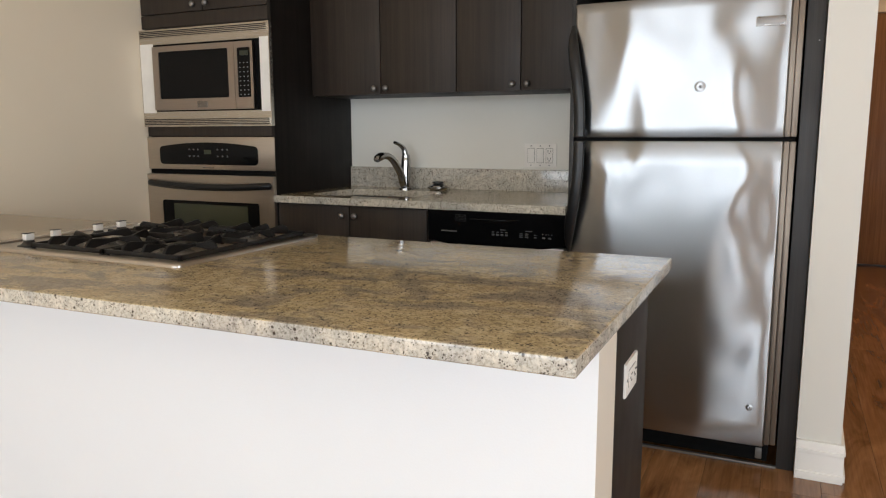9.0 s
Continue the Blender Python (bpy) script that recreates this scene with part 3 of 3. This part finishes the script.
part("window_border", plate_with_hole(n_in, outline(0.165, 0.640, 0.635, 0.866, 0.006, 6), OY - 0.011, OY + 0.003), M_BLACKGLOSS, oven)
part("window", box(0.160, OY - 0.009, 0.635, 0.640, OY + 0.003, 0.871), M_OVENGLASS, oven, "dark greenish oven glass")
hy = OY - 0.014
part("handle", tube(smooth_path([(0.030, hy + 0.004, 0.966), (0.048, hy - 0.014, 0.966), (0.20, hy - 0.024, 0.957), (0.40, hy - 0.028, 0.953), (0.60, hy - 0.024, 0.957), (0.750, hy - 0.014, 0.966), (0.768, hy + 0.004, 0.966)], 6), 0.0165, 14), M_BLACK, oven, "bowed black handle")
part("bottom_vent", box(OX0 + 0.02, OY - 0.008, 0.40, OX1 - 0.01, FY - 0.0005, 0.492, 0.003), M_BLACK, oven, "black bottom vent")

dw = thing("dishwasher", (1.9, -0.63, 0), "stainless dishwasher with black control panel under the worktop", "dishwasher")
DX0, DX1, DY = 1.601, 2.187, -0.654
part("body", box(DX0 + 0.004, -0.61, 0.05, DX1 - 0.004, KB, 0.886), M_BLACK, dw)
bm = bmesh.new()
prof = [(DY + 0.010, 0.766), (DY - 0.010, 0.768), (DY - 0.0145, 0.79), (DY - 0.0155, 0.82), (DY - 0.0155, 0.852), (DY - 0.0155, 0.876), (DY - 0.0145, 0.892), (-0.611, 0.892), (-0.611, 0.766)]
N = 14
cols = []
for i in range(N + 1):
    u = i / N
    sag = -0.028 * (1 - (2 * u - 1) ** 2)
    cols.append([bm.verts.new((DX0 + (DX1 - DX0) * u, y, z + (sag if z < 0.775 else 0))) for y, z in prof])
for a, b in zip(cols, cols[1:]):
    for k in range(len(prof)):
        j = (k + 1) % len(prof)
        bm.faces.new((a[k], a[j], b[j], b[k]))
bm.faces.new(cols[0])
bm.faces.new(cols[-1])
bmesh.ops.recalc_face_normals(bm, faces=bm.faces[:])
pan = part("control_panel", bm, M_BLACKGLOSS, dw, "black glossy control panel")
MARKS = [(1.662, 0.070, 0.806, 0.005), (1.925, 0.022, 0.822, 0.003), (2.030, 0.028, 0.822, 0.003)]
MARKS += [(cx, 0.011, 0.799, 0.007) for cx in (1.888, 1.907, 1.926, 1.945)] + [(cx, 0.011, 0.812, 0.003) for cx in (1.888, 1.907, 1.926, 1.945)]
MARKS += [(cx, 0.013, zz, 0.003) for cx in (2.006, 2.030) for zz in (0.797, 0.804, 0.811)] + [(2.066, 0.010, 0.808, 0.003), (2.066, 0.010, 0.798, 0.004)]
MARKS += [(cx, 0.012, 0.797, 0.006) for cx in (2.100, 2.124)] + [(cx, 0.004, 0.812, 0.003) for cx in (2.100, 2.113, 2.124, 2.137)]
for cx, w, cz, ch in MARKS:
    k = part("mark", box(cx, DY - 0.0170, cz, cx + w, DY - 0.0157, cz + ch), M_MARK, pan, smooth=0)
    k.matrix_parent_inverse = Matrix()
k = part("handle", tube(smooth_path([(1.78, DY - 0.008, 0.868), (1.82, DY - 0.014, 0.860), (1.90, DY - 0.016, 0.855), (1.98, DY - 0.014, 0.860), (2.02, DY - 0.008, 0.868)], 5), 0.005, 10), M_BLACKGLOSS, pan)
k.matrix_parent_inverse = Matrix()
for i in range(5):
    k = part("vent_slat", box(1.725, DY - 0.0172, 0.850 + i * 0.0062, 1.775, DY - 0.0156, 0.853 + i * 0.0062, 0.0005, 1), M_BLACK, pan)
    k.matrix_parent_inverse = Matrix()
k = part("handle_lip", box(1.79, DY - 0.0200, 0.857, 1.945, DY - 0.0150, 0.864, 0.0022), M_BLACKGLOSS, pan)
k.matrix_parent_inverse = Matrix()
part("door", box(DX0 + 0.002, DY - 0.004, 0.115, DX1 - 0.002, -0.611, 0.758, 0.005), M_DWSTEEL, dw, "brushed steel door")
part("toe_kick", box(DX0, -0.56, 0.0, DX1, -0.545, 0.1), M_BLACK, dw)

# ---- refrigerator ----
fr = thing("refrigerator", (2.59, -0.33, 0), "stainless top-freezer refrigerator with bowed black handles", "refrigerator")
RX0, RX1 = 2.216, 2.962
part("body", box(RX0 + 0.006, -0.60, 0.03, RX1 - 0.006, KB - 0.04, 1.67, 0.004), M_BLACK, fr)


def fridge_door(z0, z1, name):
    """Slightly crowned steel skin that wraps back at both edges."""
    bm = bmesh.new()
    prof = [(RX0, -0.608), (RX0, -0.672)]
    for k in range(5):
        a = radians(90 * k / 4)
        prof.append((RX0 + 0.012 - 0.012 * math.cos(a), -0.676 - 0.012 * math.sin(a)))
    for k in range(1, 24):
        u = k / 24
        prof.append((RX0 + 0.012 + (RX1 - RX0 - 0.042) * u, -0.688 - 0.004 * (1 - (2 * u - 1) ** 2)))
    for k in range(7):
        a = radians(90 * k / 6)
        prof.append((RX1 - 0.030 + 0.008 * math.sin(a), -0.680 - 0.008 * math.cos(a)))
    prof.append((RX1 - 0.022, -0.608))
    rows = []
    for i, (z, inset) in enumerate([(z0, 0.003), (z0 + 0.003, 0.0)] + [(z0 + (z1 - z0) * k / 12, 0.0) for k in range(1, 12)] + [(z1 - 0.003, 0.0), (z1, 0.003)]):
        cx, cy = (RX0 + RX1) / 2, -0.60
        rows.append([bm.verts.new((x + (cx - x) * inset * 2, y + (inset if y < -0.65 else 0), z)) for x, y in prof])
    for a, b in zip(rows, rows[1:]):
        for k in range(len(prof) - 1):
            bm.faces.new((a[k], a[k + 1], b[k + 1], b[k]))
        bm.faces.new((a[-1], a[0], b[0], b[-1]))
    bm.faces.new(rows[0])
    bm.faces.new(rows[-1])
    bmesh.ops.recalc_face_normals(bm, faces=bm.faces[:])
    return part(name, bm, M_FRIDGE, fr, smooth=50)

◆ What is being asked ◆
Repeat the lines of the listing above verbatim, beginning at its first line and ending at the line containing "0.008, 0.40, OX1", which is included. Omit pictures.

◆ Expected answer ◆
9.0 s
Continue the Blender Python (bpy) script that recreates this scene with part 3 of 3. This part finishes the script.
part("window_border", plate_with_hole(n_in, outline(0.165, 0.640, 0.635, 0.866, 0.006, 6), OY - 0.011, OY + 0.003), M_BLACKGLOSS, oven)
part("window", box(0.160, OY - 0.009, 0.635, 0.640, OY + 0.003, 0.871), M_OVENGLASS, oven, "dark greenish oven glass")
hy = OY - 0.014
part("handle", tube(smooth_path([(0.030, hy + 0.004, 0.966), (0.048, hy - 0.014, 0.966), (0.20, hy - 0.024, 0.957), (0.40, hy - 0.028, 0.953), (0.60, hy - 0.024, 0.957), (0.750, hy - 0.014, 0.966), (0.768, hy + 0.004, 0.966)], 6), 0.0165, 14), M_BLACK, oven, "bowed black handle")
part("bottom_vent", box(OX0 + 0.02, OY - 0.008, 0.40, OX1 - 0.01, FY - 0.0005, 0.492, 0.003), M_BLACK, oven, "black bottom vent")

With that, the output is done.